Cirta
à l'Epoque Romaine,
En
l'an 107 avant notre ère, après les débuts difficiles
de la guerre de Rome contre Jugurtha, les légionnaires du général
romain Métellus, dans un sursaut de vaillance impétueuse,
enlevèrent d'assaut et sans siège préalable,
la redoutable cité forterese de Cirta.
Ce
brillant fait d'armes inaugura pour la ville une longue ère
de paix, de prospérité et de splendeur architecturale.
Pour
le Rhumel et ses gorges, ce fut le début d'une période
de domestication et d'utilisation pratique. Les hommes, la nature
et les choses, Rome allait tout marquer de l'empreinte indélébile
de son génie créateur, impétueux et envahissant.
Au
cours de la deuxième phase du Néolithique, le climat
de l’Afrique du Nord était devenu progressivement méditerranéen,
c’est à dire, plus sec.
Le
Rhumel ou Ampsaga comme l'appelèrent les Romains (pour les
Berbérophones il resta « Souf Djimar », la rivière
des défilés obscurs, et « Rhumel », le charrieur
d'alluvions, plus tard pour les Arabophones) s'est quelque peu assagi
et les gorges cessèrent d’être un objet de crainte
et de répulsion.
La
cité, devenue prolifique, débordera bientôt du
Rocher et de ses vieux remparts numides et poussera ses faubourgs
jusque sur la rive droite, de sorte que, au second siècle de
notre ère, la construction de solides ponts de pierre s'imposa.

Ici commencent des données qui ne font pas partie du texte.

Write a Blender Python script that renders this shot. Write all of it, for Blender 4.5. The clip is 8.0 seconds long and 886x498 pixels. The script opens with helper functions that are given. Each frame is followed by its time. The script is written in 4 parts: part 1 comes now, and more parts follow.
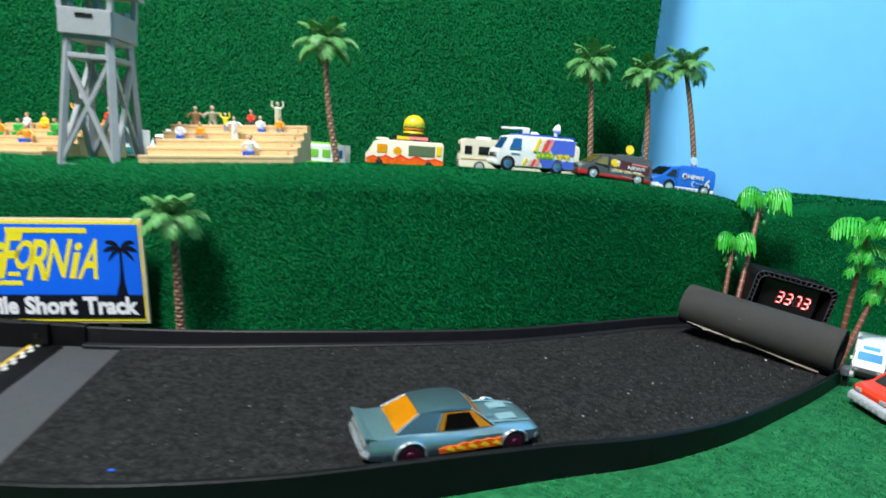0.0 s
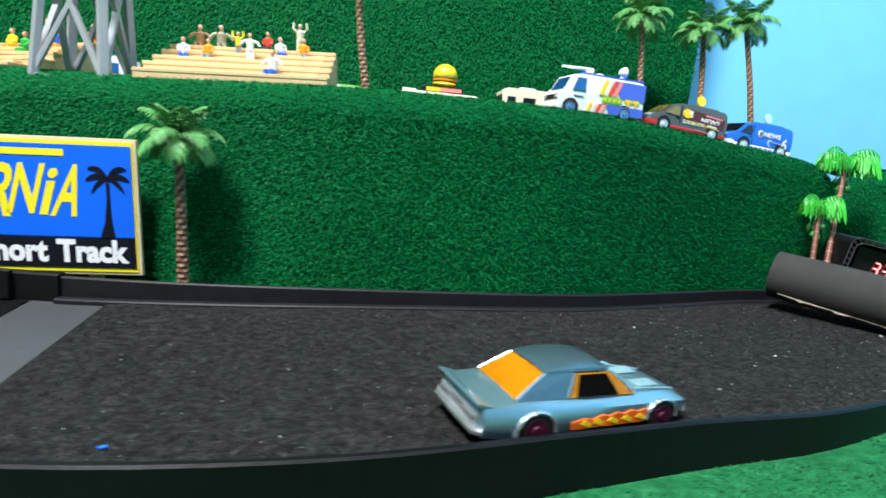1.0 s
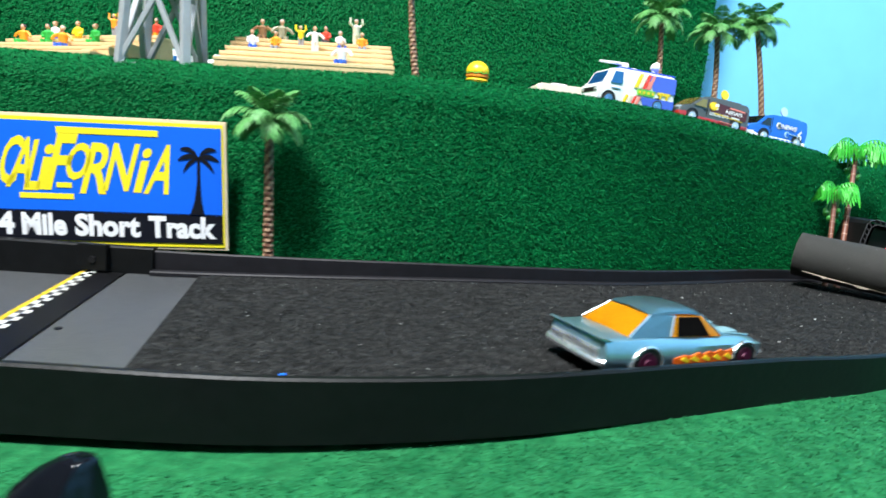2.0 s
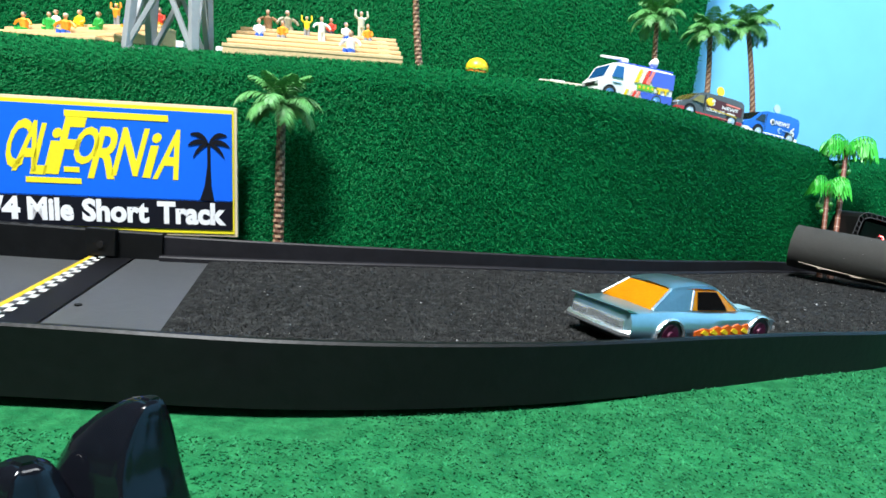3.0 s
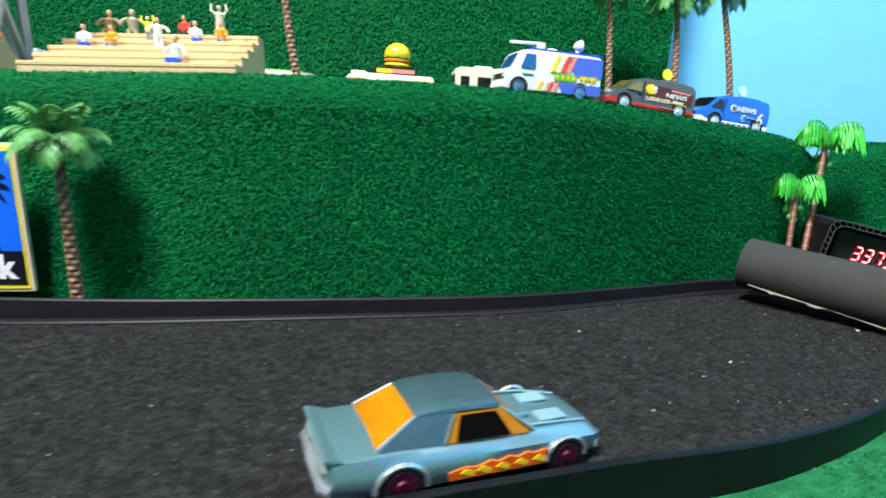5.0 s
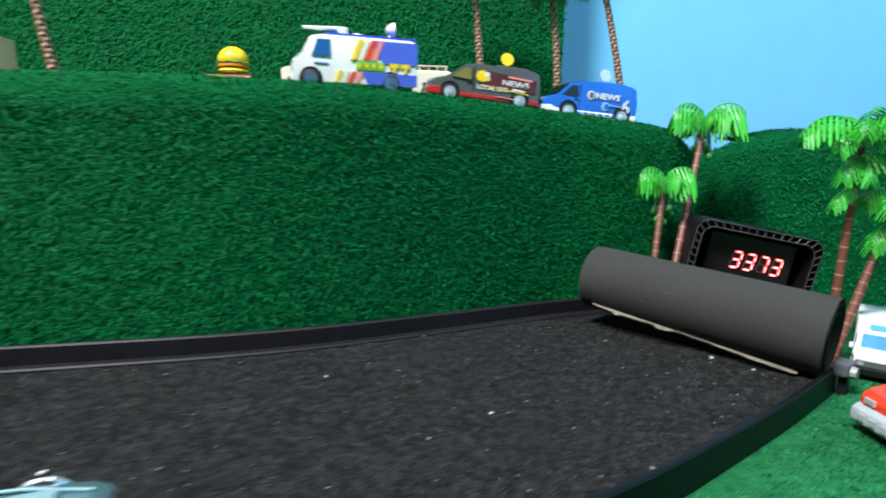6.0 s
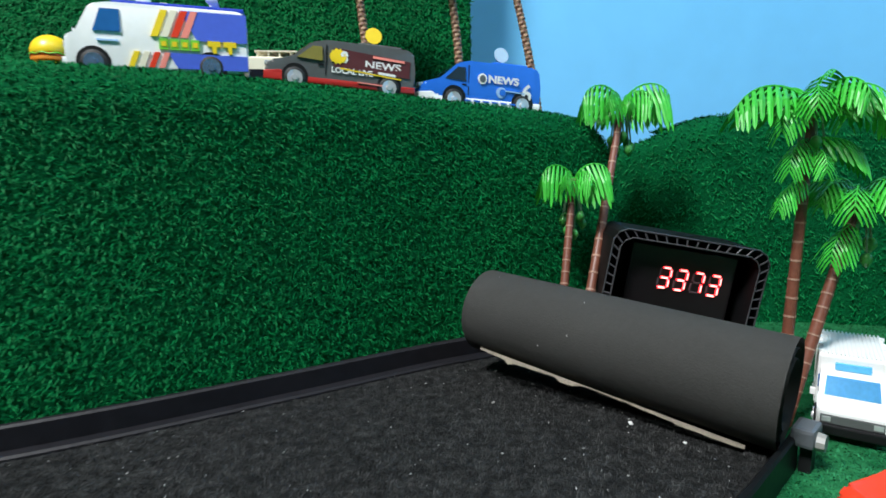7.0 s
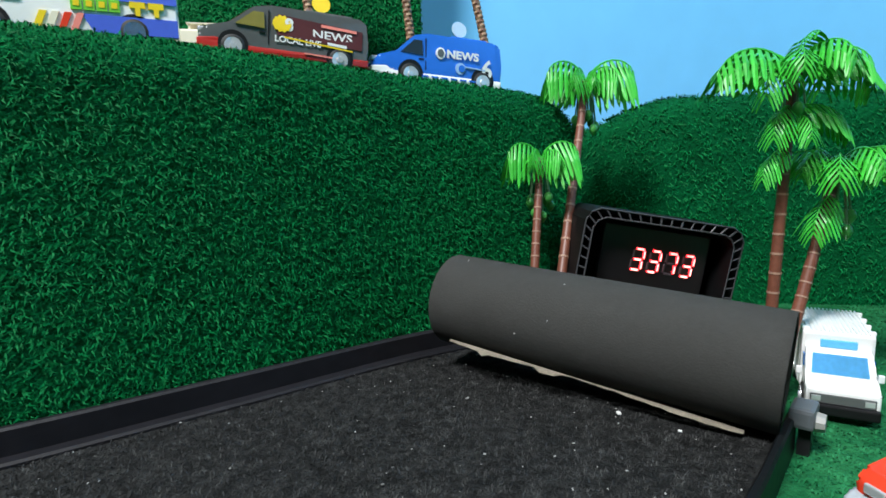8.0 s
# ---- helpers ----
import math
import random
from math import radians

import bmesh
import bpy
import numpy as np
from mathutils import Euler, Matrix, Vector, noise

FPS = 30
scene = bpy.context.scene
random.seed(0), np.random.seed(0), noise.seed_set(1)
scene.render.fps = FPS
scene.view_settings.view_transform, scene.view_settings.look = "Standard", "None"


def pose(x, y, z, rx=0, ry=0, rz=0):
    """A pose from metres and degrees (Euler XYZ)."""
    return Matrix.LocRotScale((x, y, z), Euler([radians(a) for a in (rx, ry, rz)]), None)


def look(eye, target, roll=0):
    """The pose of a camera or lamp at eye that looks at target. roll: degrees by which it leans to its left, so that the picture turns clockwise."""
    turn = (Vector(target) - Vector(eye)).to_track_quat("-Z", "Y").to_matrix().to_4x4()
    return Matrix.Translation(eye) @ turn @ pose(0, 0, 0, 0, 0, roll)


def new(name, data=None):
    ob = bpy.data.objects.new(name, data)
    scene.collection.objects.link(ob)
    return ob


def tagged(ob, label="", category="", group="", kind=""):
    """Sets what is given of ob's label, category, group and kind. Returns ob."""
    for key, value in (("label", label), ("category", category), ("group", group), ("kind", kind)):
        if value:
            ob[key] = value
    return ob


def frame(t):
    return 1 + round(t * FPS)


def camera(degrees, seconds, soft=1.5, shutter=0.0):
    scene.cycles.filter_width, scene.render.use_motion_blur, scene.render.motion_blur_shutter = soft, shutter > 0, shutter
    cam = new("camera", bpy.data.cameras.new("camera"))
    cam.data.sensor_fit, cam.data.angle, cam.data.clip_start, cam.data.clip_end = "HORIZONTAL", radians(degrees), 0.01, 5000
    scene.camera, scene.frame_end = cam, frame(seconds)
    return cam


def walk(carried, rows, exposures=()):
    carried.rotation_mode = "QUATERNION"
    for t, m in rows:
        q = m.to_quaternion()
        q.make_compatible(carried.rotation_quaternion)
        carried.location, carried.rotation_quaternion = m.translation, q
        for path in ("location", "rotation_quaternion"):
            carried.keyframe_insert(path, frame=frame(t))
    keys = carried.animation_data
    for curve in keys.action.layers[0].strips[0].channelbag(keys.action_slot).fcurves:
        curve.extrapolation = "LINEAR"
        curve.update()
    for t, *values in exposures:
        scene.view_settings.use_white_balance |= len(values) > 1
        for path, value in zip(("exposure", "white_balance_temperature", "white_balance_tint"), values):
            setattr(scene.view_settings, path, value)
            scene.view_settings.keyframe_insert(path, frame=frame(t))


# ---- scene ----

Le génie des architectes romains va réaliser là
une oeuvre capitale en dotant la cité de trois ou même
quatre ponts et de deux aqueducs en pierres de taille si massives
et si bien ajustées (on n'y employa aucun mortier) que l'on
peut en voir des vestiges importants encore de nos jours.
Oeuvre particulièrement hardie, le premier de ces ponts enjambait
à 60 mètres de hauteur et d'une seule arche de 22,50
m. le gouffre près de l'actuelle mosquée de Sidi Rached.
Le deuxième pont, construit à l'époque de l'empereur
Antonin le Pieux (deuxième moitié du second siècle)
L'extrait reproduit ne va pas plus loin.